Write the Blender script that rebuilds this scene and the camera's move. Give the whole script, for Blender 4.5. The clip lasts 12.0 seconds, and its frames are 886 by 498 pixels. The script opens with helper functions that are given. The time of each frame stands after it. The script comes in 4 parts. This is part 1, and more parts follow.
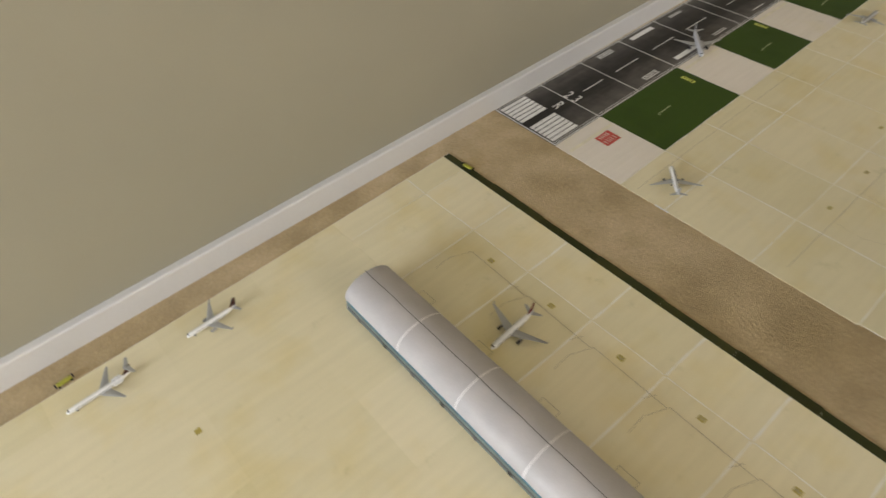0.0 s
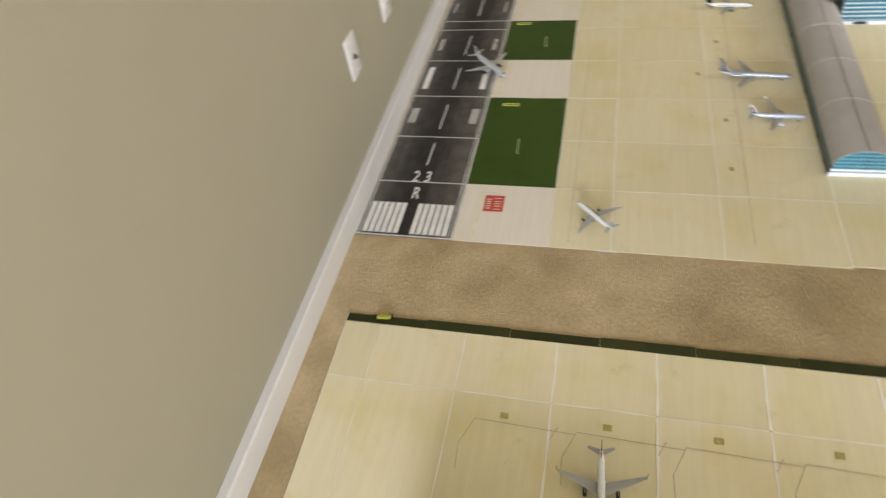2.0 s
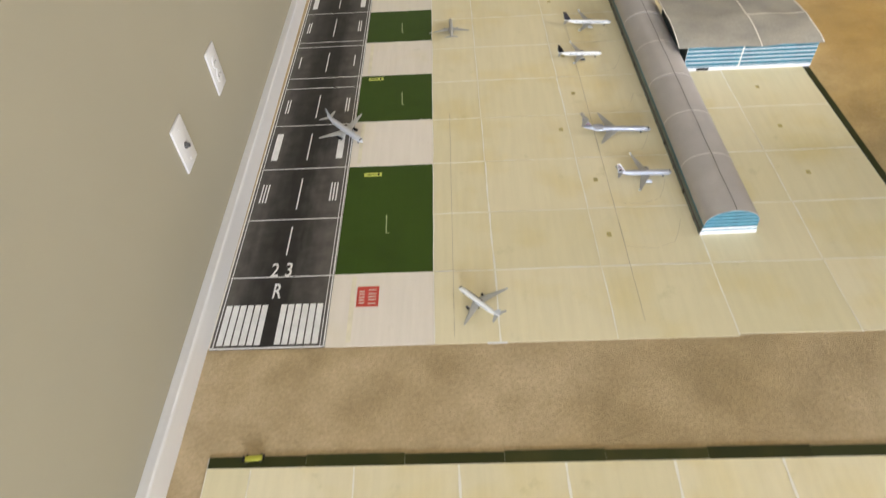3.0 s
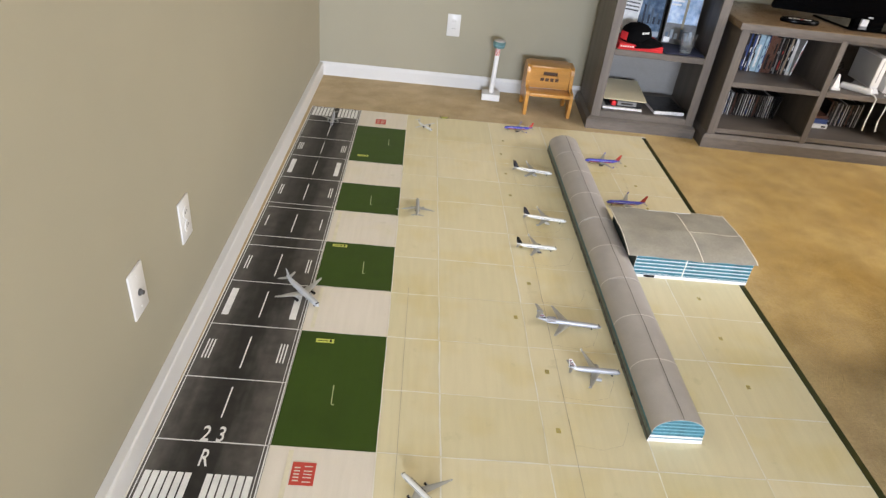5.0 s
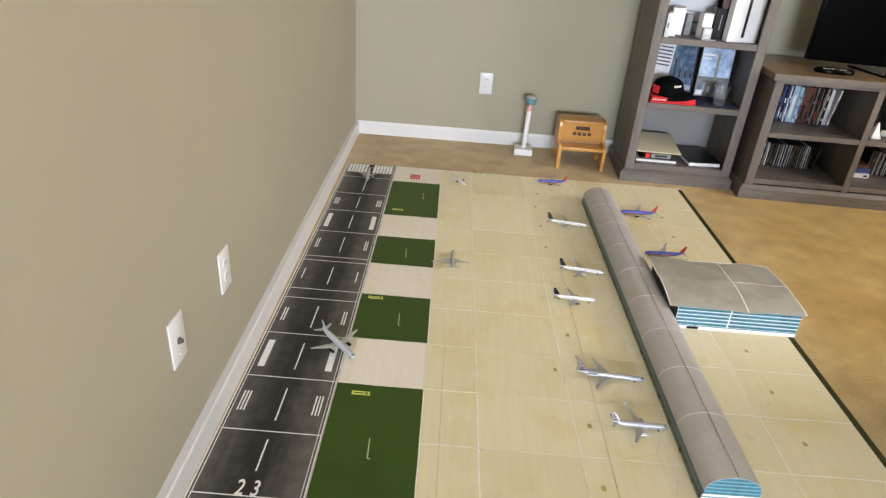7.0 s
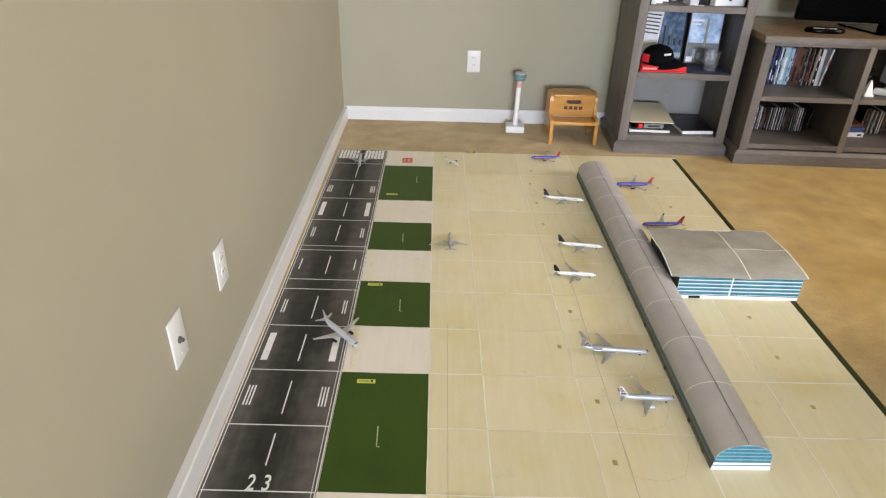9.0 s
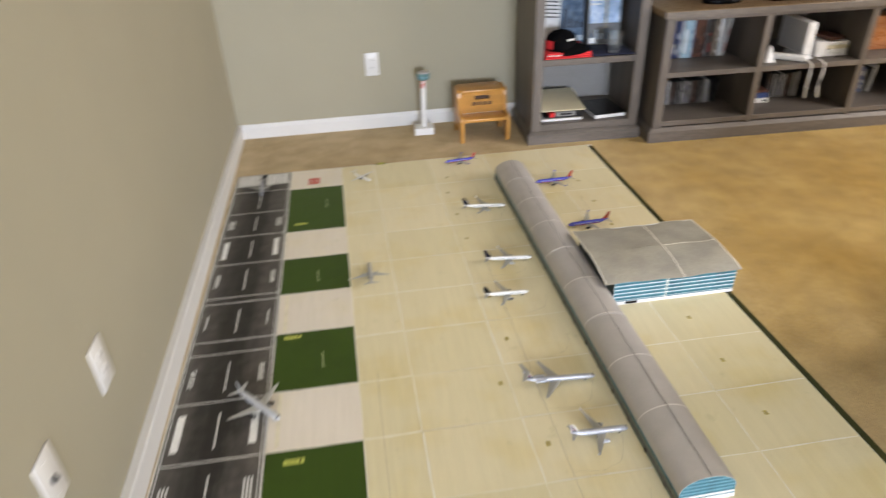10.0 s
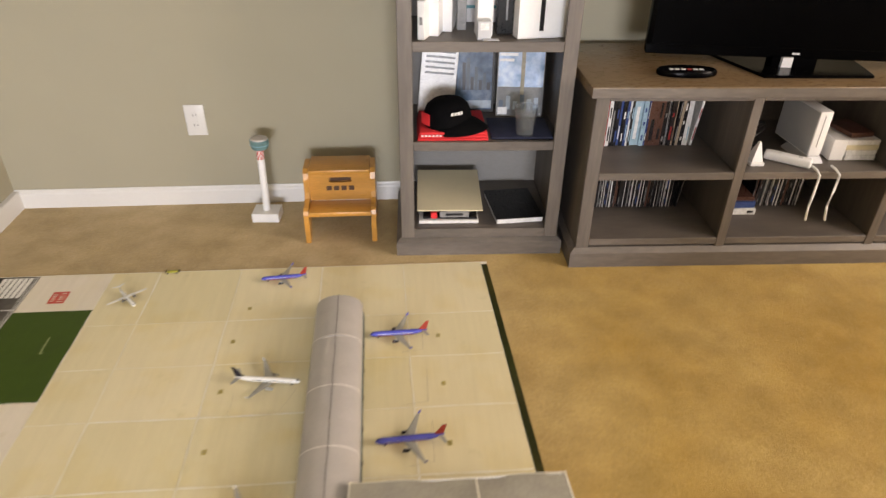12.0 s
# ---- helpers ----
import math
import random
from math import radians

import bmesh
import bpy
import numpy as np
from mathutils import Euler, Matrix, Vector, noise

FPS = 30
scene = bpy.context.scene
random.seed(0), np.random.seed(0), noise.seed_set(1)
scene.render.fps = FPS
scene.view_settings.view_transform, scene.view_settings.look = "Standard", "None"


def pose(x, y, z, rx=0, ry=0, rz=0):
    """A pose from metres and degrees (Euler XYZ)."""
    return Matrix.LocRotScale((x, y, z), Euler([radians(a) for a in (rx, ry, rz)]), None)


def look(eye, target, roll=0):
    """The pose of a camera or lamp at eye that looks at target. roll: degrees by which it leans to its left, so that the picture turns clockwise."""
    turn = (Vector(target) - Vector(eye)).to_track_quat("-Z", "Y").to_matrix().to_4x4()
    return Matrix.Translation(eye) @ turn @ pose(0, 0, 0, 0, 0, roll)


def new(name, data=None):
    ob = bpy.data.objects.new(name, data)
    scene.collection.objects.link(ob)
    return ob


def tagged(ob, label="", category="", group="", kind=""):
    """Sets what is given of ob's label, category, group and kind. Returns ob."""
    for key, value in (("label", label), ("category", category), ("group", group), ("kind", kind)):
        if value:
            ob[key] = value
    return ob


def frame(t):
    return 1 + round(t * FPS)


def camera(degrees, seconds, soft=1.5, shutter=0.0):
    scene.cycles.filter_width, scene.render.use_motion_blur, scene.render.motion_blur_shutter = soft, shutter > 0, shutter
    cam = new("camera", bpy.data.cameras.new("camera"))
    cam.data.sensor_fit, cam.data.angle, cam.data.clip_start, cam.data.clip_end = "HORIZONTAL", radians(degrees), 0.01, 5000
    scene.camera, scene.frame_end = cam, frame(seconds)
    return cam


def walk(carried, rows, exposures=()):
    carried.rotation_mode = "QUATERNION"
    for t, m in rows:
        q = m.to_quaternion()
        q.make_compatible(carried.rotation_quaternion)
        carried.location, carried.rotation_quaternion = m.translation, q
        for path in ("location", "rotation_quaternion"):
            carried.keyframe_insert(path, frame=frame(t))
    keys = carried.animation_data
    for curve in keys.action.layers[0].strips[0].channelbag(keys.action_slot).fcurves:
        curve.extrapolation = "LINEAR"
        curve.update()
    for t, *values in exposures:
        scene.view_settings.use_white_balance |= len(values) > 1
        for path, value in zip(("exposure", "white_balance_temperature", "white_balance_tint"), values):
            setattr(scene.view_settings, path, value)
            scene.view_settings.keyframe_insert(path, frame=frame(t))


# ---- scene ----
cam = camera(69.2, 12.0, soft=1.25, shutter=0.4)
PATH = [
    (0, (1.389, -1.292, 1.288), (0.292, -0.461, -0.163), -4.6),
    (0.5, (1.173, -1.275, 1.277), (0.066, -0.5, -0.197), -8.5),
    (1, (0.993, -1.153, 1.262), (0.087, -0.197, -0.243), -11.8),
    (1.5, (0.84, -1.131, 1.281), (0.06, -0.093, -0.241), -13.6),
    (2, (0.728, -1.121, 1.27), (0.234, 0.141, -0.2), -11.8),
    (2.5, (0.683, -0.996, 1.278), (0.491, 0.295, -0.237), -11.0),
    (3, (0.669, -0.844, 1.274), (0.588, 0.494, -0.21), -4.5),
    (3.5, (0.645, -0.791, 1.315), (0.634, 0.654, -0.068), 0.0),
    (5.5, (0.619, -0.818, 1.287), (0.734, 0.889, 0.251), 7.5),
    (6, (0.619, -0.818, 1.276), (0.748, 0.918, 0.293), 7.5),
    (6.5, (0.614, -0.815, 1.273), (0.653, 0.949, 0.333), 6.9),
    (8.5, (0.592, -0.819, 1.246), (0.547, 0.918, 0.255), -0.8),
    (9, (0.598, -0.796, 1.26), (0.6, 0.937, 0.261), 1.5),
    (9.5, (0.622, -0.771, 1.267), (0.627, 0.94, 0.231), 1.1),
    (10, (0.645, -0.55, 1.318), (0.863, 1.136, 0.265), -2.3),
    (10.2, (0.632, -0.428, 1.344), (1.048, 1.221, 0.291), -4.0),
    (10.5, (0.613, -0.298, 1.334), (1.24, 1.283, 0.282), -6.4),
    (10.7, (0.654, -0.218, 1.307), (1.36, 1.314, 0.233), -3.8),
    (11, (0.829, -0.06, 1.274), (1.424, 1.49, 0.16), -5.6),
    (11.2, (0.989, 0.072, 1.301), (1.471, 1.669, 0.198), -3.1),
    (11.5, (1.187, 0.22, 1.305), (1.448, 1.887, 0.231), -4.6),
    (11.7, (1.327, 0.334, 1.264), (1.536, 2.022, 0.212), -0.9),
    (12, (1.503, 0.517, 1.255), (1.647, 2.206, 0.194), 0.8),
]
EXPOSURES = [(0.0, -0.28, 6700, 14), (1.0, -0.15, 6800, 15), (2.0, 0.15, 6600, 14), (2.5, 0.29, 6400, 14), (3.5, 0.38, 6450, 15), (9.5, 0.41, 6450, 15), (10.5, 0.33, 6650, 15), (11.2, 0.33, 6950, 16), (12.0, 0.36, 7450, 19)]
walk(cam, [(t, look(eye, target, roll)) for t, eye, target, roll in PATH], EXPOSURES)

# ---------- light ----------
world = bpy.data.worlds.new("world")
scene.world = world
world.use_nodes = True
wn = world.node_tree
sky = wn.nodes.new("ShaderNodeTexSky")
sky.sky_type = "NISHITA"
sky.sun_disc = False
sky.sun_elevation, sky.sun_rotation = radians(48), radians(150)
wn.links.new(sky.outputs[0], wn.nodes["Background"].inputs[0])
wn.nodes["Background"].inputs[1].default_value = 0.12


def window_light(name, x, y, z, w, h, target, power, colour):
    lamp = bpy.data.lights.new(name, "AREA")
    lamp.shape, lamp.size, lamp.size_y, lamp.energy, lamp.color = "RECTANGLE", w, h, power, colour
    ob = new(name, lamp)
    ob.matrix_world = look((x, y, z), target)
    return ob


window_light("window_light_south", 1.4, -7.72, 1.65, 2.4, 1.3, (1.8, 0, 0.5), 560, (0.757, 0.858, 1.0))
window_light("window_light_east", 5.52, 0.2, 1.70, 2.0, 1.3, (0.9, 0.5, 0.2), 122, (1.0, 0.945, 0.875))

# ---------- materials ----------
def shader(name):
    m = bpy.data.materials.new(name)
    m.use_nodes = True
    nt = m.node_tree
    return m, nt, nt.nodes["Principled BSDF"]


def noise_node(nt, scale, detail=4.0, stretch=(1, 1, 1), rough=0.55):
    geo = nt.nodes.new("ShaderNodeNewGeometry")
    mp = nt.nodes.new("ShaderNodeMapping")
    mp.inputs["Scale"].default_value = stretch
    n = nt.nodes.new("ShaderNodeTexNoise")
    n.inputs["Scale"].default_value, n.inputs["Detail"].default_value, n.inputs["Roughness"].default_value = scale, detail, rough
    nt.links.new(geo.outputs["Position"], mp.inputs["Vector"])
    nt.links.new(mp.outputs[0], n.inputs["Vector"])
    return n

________

Description of the task | Reproduce the listing above exactly, excluding all pictures.

Completed task |
Write the Blender script that rebuilds this scene and the camera's move. Give the whole script, for Blender 4.5. The clip lasts 12.0 seconds, and its frames are 886 by 498 pixels. The script opens with helper functions that are given. The time of each frame stands after it. The script comes in 4 parts. This is part 1, and more parts follow.
0.0 s
2.0 s
3.0 s
5.0 s
7.0 s
9.0 s
10.0 s
12.0 s
# ---- helpers ----
import math
import random
from math import radians

import bmesh
import bpy
import numpy as np
from mathutils import Euler, Matrix, Vector, noise

FPS = 30
scene = bpy.context.scene
random.seed(0), np.random.seed(0), noise.seed_set(1)
scene.render.fps = FPS
scene.view_settings.view_transform, scene.view_settings.look = "Standard", "None"


def pose(x, y, z, rx=0, ry=0, rz=0):
    """A pose from metres and degrees (Euler XYZ)."""
    return Matrix.LocRotScale((x, y, z), Euler([radians(a) for a in (rx, ry, rz)]), None)


def look(eye, target, roll=0):
    """The pose of a camera or lamp at eye that looks at target. roll: degrees by which it leans to its left, so that the picture turns clockwise."""
    turn = (Vector(target) - Vector(eye)).to_track_quat("-Z", "Y").to_matrix().to_4x4()
    return Matrix.Translation(eye) @ turn @ pose(0, 0, 0, 0, 0, roll)


def new(name, data=None):
    ob = bpy.data.objects.new(name, data)
    scene.collection.objects.link(ob)
    return ob


def tagged(ob, label="", category="", group="", kind=""):
    """Sets what is given of ob's label, category, group and kind. Returns ob."""
    for key, value in (("label", label), ("category", category), ("group", group), ("kind", kind)):
        if value:
            ob[key] = value
    return ob


def frame(t):
    return 1 + round(t * FPS)


def camera(degrees, seconds, soft=1.5, shutter=0.0):
    scene.cycles.filter_width, scene.render.use_motion_blur, scene.render.motion_blur_shutter = soft, shutter > 0, shutter
    cam = new("camera", bpy.data.cameras.new("camera"))
    cam.data.sensor_fit, cam.data.angle, cam.data.clip_start, cam.data.clip_end = "HORIZONTAL", radians(degrees), 0.01, 5000
    scene.camera, scene.frame_end = cam, frame(seconds)
    return cam


def walk(carried, rows, exposures=()):
    carried.rotation_mode = "QUATERNION"
    for t, m in rows:
        q = m.to_quaternion()
        q.make_compatible(carried.rotation_quaternion)
        carried.location, carried.rotation_quaternion = m.translation, q
        for path in ("location", "rotation_quaternion"):
            carried.keyframe_insert(path, frame=frame(t))
    keys = carried.animation_data
    for curve in keys.action.layers[0].strips[0].channelbag(keys.action_slot).fcurves:
        curve.extrapolation = "LINEAR"
        curve.update()
    for t, *values in exposures:
        scene.view_settings.use_white_balance |= len(values) > 1
        for path, value in zip(("exposure", "white_balance_temperature", "white_balance_tint"), values):
            setattr(scene.view_settings, path, value)
            scene.view_settings.keyframe_insert(path, frame=frame(t))


# ---- scene ----
cam = camera(69.2, 12.0, soft=1.25, shutter=0.4)
PATH = [
    (0, (1.389, -1.292, 1.288), (0.292, -0.461, -0.163), -4.6),
    (0.5, (1.173, -1.275, 1.277), (0.066, -0.5, -0.197), -8.5),
    (1, (0.993, -1.153, 1.262), (0.087, -0.197, -0.243), -11.8),
    (1.5, (0.84, -1.131, 1.281), (0.06, -0.093, -0.241), -13.6),
    (2, (0.728, -1.121, 1.27), (0.234, 0.141, -0.2), -11.8),
    (2.5, (0.683, -0.996, 1.278), (0.491, 0.295, -0.237), -11.0),
    (3, (0.669, -0.844, 1.274), (0.588, 0.494, -0.21), -4.5),
    (3.5, (0.645, -0.791, 1.315), (0.634, 0.654, -0.068), 0.0),
    (5.5, (0.619, -0.818, 1.287), (0.734, 0.889, 0.251), 7.5),
    (6, (0.619, -0.818, 1.276), (0.748, 0.918, 0.293), 7.5),
    (6.5, (0.614, -0.815, 1.273), (0.653, 0.949, 0.333), 6.9),
    (8.5, (0.592, -0.819, 1.246), (0.547, 0.918, 0.255), -0.8),
    (9, (0.598, -0.796, 1.26), (0.6, 0.937, 0.261), 1.5),
    (9.5, (0.622, -0.771, 1.267), (0.627, 0.94, 0.231), 1.1),
    (10, (0.645, -0.55, 1.318), (0.863, 1.136, 0.265), -2.3),
    (10.2, (0.632, -0.428, 1.344), (1.048, 1.221, 0.291), -4.0),
    (10.5, (0.613, -0.298, 1.334), (1.24, 1.283, 0.282), -6.4),
    (10.7, (0.654, -0.218, 1.307), (1.36, 1.314, 0.233), -3.8),
    (11, (0.829, -0.06, 1.274), (1.424, 1.49, 0.16), -5.6),
    (11.2, (0.989, 0.072, 1.301), (1.471, 1.669, 0.198), -3.1),
    (11.5, (1.187, 0.22, 1.305), (1.448, 1.887, 0.231), -4.6),
    (11.7, (1.327, 0.334, 1.264), (1.536, 2.022, 0.212), -0.9),
    (12, (1.503, 0.517, 1.255), (1.647, 2.206, 0.194), 0.8),
]
EXPOSURES = [(0.0, -0.28, 6700, 14), (1.0, -0.15, 6800, 15), (2.0, 0.15, 6600, 14), (2.5, 0.29, 6400, 14), (3.5, 0.38, 6450, 15), (9.5, 0.41, 6450, 15), (10.5, 0.33, 6650, 15), (11.2, 0.33, 6950, 16), (12.0, 0.36, 7450, 19)]
walk(cam, [(t, look(eye, target, roll)) for t, eye, target, roll in PATH], EXPOSURES)

# ---------- light ----------
world = bpy.data.worlds.new("world")
scene.world = world
world.use_nodes = True
wn = world.node_tree
sky = wn.nodes.new("ShaderNodeTexSky")
sky.sky_type = "NISHITA"
sky.sun_disc = False
sky.sun_elevation, sky.sun_rotation = radians(48), radians(150)
wn.links.new(sky.outputs[0], wn.nodes["Background"].inputs[0])
wn.nodes["Background"].inputs[1].default_value = 0.12


def window_light(name, x, y, z, w, h, target, power, colour):
    lamp = bpy.data.lights.new(name, "AREA")
    lamp.shape, lamp.size, lamp.size_y, lamp.energy, lamp.color = "RECTANGLE", w, h, power, colour
    ob = new(name, lamp)
    ob.matrix_world = look((x, y, z), target)
    return ob


window_light("window_light_south", 1.4, -7.72, 1.65, 2.4, 1.3, (1.8, 0, 0.5), 560, (0.757, 0.858, 1.0))
window_light("window_light_east", 5.52, 0.2, 1.70, 2.0, 1.3, (0.9, 0.5, 0.2), 122, (1.0, 0.945, 0.875))

# ---------- materials ----------
def shader(name):
    m = bpy.data.materials.new(name)
    m.use_nodes = True
    nt = m.node_tree
    return m, nt, nt.nodes["Principled BSDF"]


def noise_node(nt, scale, detail=4.0, stretch=(1, 1, 1), rough=0.55):
    geo = nt.nodes.new("ShaderNodeNewGeometry")
    mp = nt.nodes.new("ShaderNodeMapping")
    mp.inputs["Scale"].default_value = stretch
    n = nt.nodes.new("ShaderNodeTexNoise")
    n.inputs["Scale"].default_value, n.inputs["Detail"].default_value, n.inputs["Roughness"].default_value = scale, detail, rough
    nt.links.new(geo.outputs["Position"], mp.inputs["Vector"])
    nt.links.new(mp.outputs[0], n.inputs["Vector"])
    return n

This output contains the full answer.